Dall’analisi delle tabelle di calcolo allegate alla delibera si evince che la nostra Regione sostiene di aver rilevato il cosiddetto risparmio fondandosi sulle norme contenute nella DGR 2105/ 2006 e nella DGR 689/2007, ebbene se così fosse – è questa la posizione di Sanità Futura – il calcolo è errato in partenza. Infatti, il risparmio di settore complessivo riportato in delibera (per anno) è nettamente inferiore al valore risultante dall’applicazione delle citate norme, ragion per cui vi sono ancora risorse rivenienti da risparmi di settore erroneamente non distribuite.
La rimozione dell’errore richiamato – è scritto nella lettera di Sanità Futura – è di natura e portata fondamentale per evitare gravi danni a quelle strutture che non venissero soddisfatte – e quindi danneggiate – in un loro legittimo diritto ma soprattutto è fondamentale per evitare la disparità di trattamento verso queste ultime, con l’inevitabile abuso da parte della pubblica amministrazione regionale.
Alla luce della fondatezza delle argomentazioni, nell’ottica di alimentare un rapporto costruttivo con le istituzioni regionali e per evitare inutili e costosi contenziosi oltre che possibili responsabilità sotto il profilo dell’abuso d’ufficio, Sanità Futura ribadisce la propria disponibilità ad un confronto che possa dirimere in senso positivo la questione ancora aperta.

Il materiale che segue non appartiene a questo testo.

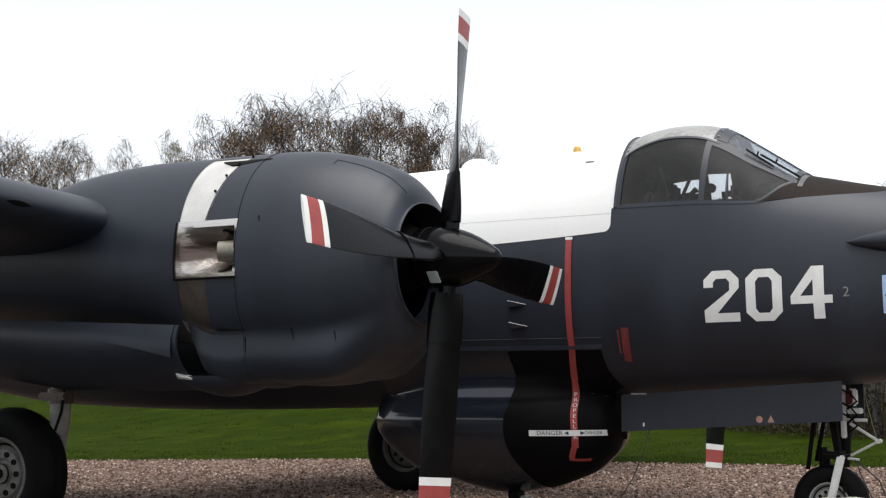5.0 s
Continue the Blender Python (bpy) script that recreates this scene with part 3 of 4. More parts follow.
part("propeller_warning_stripe", ribbon([(-0.095, 3.195), (-0.11, 2.02), (-0.15, 1.8), (-0.174, 1.68)], 0.075, 0.013), RED, fuselage, "red propeller warning stripe")
part("stripe_tail", ribbon([(-0.173, 1.69), (-0.19, 1.58), (-0.2, 1.45), (-0.205, 1.3), (-0.2, 1.05), (-0.22, 0.92)], 0.062, 0.014), RED, fuselage)
part("stripe_foot", ribbon([(-0.215, 0.95), (-0.285, 0.8)], 0.05, 0.015), RED, fuselage)
part("stripe_foot", ribbon([(-0.31, 0.79), (-0.24, 0.78), (-0.18, 0.777), (-0.12, 0.782), (-0.075, 0.792)], 0.03, 0.012, 0.012), RED, fuselage)
part("stripe_cap", ribbon([(-0.095, 3.225), (-0.095, 3.195)], 0.085, 0.011), MARK_WHITE, fuselage)
part("red_scuff", ribbon([(0.53, 2.22), (0.515, 1.86)], 0.085, 0.005), SCUFF, fuselage, "faded red painted patch")
part("red_scuff", ribbon([(0.45, 2.2), (0.445, 1.95)], 0.022, 0.005), SCUFF, fuselage)
badge = part("badge", quad_on_side([(3.245, 2.3), (3.565, 2.3), (3.565, 2.675), (3.245, 2.675)], 0.006, 8), BLUE, plane, "pale blue square squadron badge")
part("badge_ring", ([side_point(3.405 + r * math.cos(a), 2.5 + r * math.sin(a), 0.009) for a in np.linspace(0, 6.283, 33)[:-1] for r in (0.046, 0.07)], [(2 * i, 2 * i + 1, (2 * i + 3) % 64, (2 * i + 2) % 64) for i in range(32)]), MARK_WHITE, badge)
part("badge_disc", ([side_point(3.405, 2.5, 0.009)] + [side_point(3.405 + 0.042 * math.cos(a), 2.5 + 0.042 * math.sin(a), 0.009) for a in np.linspace(0, 6.283, 25)[:-1]], [(0, i + 1, (i + 1) % 24 + 1) for i in range(24)]), BLACK, badge)
for q in ((3.375, 3.435, 2.496, 2.505), (3.4, 3.41, 2.465, 2.535), (3.385, 3.425, 2.517, 2.523), (3.385, 3.425, 2.477, 2.483)):
    part("badge_bar", quad_on_side([(q[0], q[2]), (q[1], q[2]), (q[1], q[3]), (q[0], q[3])], 0.0115, 2), FADED, badge)
part("badge_outline", ([side_point(3.405 + r * (1 + 0.08 * ((i // 2) % 2)) * math.cos(a), 2.5 + r * (1 + 0.08 * ((i // 2) % 2)) * math.sin(a), 0.0075) for i, a in enumerate(np.linspace(0, 6.283, 41)[:-1]) for r in (0.066, 0.08)], [(2 * i, 2 * i + 1, (2 * i + 3) % 80, (2 * i + 2) % 80) for i in range(40)]), NAVY, badge)
for a, d, r in ((2.6, 0.125, 0.024), (2.95, 0.132, 0.018), (3.3, 0.13, 0.026), (3.65, 0.132, 0.018), (4.0, 0.13, 0.02), (0.54, 0.125, 0.024), (0.19, 0.132, 0.018), (-0.16, 0.13, 0.026), (-0.5, 0.132, 0.018), (-0.86, 0.13, 0.02), (1.2, 0.128, 0.016), (1.57, 0.135, 0.022), (1.94, 0.128, 0.016)):
    cx, cz = 3.405 + 0.82 * d * math.cos(a), 2.5 + 0.82 * d * math.sin(a)
    rim = [side_point(cx + r * (1 + 0.3 * math.sin(3 * b + a)) * math.cos(b), cz + r * (1 + 0.3 * math.sin(3 * b + a)) * math.sin(b), 0.0085) for b in np.linspace(0, 6.2832, 15)[:-1]]
    part("badge_leaf", ([side_point(cx, cz, 0.0085)] + rim, [(0, k + 1, (k + 1) % 14 + 1) for k in range(14)]), NAVY, badge)
for x0, x1, z0, z1 in ((3.275, 3.325, 2.345, 2.375), (3.325, 3.405, 2.335, 2.325), (3.405, 3.485, 2.325, 2.335), (3.485, 3.535, 2.375, 2.345)):
    part("badge_scroll", quad_on_side([(x0, z0), (x1, z1), (x1, z1 + 0.026), (x0, z0 + 0.026)], 0.0085, 3), NAVY, badge)

# belly radome
radome = part("radome", grid(lambda u, v: radome_skin(-2.97 + 3.17 * (0.5 - 0.5 * math.cos(math.pi * u)), v * 2 * math.pi), 60, 56, True), GREY_GLOSS, plane, "glossy grey bulbous belly radome")
edge = curve([(0.3, -0.7), (0.54, -0.78), (0.91, -0.94), (1.29, -0.95), (1.45, -0.9), (1.61, -0.87), (2.02, -0.91)])


def black_front(u, v):
    a = -math.pi / 2 + math.pi * v
    x = 0.2
    z = 1.2
    for _ in range(4):
        x0 = edge(z)
        x = x0 + (0.199 - x0) * math.sin(u * math.pi / 2)
        z = radome_skin(x, a).z
    p = radome_skin(x, a)
    n = Vector((0.35 * u, -math.cos(a), math.sin(a))).normalized()
    return p + n * 0.006


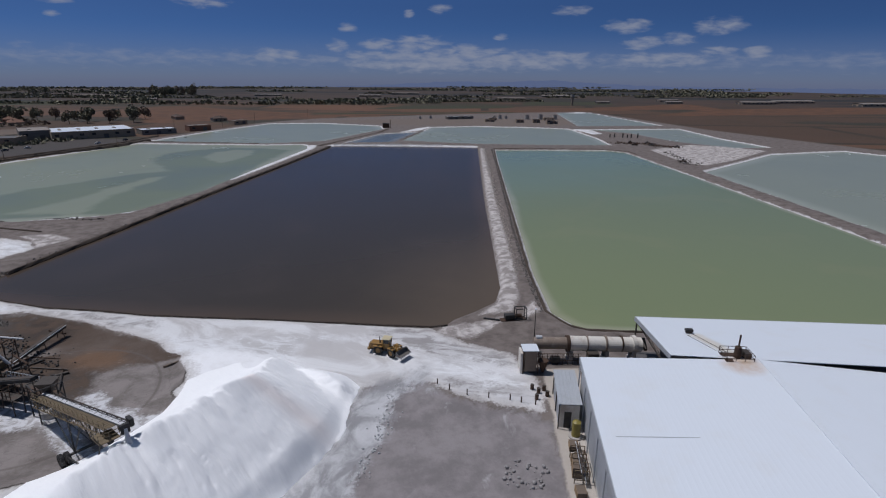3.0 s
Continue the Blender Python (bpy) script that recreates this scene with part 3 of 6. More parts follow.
# ---- distant ridges ----
RIDGE = [(-180, 0.3), (-120, 0.5), (-80, 1.2), (-60, 1.9), (-52.4, 1.58), (-50.1, 1.34), (-46.1, 0.68), (-42.7, 0.3), (-38.9, 0.3), (-35, 0.37), (-30.9, -0.03), (-28.8, -0.33),
         (-26.5, -0.7), (-25, -0.95), (-21, -1.15), (-15, -1.3), (8, -1.3), (13.6, -1.2), (19.2, -0.9), (23.4, -0.68), (27, -0.78), (29.5, -0.66), (33, -0.5), (36.5, -0.72),
         (42.6, -0.95), (50, -1.0), (60, -0.9), (100, -0.3), (180, 0.3)]
m_ridge, n = material("glowing_haze_hills")
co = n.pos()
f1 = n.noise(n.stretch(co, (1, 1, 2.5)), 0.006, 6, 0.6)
# haze painted as blue emission; the hills glow instead of taking sunlight
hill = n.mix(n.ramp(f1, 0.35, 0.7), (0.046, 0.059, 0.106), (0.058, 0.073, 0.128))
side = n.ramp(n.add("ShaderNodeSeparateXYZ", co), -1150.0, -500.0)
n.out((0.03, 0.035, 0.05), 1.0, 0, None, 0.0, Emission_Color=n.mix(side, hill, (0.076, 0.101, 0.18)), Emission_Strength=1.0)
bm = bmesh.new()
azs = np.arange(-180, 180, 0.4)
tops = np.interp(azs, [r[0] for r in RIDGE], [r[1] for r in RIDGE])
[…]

Sanità Futura – precisa il presidente Michele Cataldi – non chiede maggiori risorse finanziarie alla Regione, bensì una loro equa distribuzione, per offrire eguali servizi a tutti i cittadini – per una questione di giustizia ed eticità – e perché le medesime prestazioni costino la stessa cifra indipendentemente dal centro in cui vengono erogate. Di qui la diffusione di un rapporto specifico con alcuni dati: su un totale di poco più di 25 milioni di euro di fondi destinati alla specialistica ambulatoriale la media pro-capite lucana è di 43 euro. Ci sono però chiare, evidenti ed ingiustificate situazioni di privilegio a danno di altre: in provincia di Potenza (17,8 milioni complessivi) la media è di 47 euro pro-capite, ma ben 99 euro per i cittadini residenti a Potenza e solo 16 euro per tutto il resto dei cittadini residenti negli altri comuni della provincia. Una fotografia di diritti negati che non può reggere tenendo conto oltretutto che in città come Potenza ci sono già servizi sanitari avanzati dovuti alla presenza degli ambulatori ospedalieri. Ciò significa che i pazienti di tutta Basilicata si dovranno spostare per forza di cose a Potenza. È quindi di efficienza che si vuole parlare e non di tagli che colpiscono solo i più deboli in quanto tali, lasciando intatti vecchi privilegi.
Stiamo parlando – conclude Cataldi – di come determinate scelte, operate secondo logiche che sembrano essere lontane dal buon senso e da qualsivoglia volontà di agire per il bene comune, ricadano su persone (non numeri) con nome e cognome, con famiglie, che vedono il loro diritto alla salute fortemente ostacolato e discriminato, nonché su persone e strutture che rischiano di vedere andare in fumo i sacrifici lavorativi di un’intera vita.